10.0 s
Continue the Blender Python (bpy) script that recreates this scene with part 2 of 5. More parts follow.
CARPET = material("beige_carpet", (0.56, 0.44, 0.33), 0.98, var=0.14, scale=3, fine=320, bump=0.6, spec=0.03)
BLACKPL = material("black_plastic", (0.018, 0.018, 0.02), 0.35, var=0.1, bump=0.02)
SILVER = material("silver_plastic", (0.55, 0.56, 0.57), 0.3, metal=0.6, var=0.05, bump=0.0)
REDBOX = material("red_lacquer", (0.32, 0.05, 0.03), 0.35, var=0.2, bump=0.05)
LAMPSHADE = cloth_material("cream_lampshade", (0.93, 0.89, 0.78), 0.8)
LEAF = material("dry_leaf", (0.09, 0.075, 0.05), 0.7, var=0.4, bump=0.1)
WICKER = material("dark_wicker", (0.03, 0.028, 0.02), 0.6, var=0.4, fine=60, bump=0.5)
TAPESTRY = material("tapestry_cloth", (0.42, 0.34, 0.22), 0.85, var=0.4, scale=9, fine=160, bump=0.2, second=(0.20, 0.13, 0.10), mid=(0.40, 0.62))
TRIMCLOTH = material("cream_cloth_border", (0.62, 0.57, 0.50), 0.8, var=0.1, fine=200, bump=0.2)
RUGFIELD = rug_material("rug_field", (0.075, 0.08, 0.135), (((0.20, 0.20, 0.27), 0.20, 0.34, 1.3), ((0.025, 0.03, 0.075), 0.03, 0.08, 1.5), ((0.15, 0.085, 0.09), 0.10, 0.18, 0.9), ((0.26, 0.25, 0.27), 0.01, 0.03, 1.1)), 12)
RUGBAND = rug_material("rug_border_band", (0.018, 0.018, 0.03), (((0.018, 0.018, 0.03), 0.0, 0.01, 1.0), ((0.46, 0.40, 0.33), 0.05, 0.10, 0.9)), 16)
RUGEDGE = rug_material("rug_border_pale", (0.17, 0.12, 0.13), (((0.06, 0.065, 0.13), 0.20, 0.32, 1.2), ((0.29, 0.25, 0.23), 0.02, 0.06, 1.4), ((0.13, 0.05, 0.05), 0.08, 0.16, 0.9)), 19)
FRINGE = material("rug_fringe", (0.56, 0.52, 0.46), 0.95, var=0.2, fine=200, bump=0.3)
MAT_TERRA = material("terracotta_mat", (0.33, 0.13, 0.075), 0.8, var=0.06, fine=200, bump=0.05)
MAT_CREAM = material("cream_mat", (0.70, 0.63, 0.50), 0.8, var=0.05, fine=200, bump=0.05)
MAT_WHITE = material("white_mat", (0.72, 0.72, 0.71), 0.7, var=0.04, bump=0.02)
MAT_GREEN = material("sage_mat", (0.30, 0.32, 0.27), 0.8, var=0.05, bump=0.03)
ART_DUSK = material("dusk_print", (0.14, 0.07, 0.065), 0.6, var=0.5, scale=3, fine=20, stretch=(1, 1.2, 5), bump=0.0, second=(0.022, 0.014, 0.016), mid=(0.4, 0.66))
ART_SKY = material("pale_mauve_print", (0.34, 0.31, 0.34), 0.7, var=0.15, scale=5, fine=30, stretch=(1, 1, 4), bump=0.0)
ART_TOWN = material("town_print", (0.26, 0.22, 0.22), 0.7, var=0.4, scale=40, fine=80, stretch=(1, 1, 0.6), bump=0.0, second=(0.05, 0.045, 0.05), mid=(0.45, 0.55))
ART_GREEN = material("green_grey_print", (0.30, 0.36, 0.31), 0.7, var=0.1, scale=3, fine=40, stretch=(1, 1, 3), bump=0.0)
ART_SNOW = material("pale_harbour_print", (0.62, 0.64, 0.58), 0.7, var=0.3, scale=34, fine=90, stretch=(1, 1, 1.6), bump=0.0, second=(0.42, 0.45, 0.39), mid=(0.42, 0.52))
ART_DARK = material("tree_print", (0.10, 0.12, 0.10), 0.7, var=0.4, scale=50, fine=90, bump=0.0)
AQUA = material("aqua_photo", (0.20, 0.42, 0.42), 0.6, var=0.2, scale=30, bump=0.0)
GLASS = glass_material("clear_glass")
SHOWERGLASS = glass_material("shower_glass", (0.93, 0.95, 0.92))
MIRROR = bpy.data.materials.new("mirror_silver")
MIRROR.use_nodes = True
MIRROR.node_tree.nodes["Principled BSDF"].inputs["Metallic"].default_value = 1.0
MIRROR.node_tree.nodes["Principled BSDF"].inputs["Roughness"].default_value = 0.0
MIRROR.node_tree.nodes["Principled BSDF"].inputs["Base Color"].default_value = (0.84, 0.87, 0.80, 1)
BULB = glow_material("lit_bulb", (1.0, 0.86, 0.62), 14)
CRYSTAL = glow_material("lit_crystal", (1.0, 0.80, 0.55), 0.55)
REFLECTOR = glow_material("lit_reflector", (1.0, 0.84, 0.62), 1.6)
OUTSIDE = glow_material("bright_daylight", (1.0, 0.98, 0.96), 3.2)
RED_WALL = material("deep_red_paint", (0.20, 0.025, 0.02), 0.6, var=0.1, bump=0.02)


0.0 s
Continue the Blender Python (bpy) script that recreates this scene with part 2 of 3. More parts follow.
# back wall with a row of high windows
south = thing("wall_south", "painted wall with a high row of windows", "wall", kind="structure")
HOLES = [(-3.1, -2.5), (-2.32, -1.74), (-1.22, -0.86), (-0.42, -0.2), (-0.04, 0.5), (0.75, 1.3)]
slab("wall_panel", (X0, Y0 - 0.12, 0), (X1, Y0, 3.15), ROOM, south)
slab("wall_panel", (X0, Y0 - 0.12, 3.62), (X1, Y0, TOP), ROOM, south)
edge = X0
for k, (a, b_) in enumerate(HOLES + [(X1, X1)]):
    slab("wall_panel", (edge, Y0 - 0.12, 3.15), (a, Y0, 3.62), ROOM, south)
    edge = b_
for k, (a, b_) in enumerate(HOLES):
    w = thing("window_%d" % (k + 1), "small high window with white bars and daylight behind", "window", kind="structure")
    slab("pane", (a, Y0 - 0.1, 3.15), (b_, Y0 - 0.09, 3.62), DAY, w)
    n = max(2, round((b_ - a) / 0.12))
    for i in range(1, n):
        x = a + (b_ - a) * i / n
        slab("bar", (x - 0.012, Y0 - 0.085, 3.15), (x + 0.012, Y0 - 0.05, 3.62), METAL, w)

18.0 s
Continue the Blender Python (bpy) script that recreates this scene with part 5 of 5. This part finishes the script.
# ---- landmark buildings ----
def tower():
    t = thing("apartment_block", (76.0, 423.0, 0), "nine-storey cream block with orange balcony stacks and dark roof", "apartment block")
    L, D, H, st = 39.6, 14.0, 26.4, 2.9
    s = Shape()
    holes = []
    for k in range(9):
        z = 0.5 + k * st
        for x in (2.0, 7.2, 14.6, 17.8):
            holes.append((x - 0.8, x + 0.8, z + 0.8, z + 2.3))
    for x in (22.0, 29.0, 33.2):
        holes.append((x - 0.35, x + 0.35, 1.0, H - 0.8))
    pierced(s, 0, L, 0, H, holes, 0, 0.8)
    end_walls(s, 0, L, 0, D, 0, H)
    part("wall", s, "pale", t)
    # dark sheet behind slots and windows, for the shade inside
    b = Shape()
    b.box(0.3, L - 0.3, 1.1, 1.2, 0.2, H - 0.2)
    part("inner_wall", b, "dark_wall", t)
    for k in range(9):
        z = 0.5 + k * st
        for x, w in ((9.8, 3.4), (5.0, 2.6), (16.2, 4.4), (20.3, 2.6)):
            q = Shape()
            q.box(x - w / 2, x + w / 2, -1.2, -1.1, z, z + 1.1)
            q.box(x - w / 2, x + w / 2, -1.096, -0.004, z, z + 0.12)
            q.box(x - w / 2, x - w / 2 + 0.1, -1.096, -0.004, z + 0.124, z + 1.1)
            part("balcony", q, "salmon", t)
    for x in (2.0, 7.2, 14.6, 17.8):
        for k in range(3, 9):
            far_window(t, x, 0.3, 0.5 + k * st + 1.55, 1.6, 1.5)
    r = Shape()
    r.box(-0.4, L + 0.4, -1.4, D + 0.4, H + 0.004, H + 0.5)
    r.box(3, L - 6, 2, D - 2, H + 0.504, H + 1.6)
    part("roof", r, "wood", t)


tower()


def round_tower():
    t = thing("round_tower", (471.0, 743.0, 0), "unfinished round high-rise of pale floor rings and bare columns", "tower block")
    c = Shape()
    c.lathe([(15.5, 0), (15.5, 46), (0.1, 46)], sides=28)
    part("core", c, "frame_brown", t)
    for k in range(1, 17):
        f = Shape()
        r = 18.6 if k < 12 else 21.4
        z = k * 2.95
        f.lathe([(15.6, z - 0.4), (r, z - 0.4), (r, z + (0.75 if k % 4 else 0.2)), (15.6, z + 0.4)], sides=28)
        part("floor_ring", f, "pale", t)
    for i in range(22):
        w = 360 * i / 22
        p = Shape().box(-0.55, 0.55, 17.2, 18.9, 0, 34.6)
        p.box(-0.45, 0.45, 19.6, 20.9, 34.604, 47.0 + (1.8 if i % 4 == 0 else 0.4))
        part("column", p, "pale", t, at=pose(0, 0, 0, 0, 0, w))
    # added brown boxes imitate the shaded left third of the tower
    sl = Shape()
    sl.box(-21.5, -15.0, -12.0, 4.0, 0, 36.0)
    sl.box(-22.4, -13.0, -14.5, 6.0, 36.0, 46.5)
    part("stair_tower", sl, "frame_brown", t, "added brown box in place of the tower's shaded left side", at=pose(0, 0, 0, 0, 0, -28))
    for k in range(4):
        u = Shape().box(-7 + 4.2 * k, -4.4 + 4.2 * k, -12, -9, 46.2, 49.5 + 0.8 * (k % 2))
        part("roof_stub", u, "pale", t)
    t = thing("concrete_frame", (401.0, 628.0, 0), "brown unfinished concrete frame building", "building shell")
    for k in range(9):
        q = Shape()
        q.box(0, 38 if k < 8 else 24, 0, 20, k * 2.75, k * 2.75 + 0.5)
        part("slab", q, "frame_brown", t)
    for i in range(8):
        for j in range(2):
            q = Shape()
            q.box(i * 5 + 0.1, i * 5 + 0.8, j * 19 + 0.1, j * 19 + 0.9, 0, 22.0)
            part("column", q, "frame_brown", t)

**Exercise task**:
Find the lines above that contain the word "follow" and collect them.

**Response to the exercise**:
Continue the Blender Python (bpy) script that recreates this scene with part 2 of 5. More parts follow.
Continue the Blender Python (bpy) script that recreates this scene with part 2 of 3. More parts follow.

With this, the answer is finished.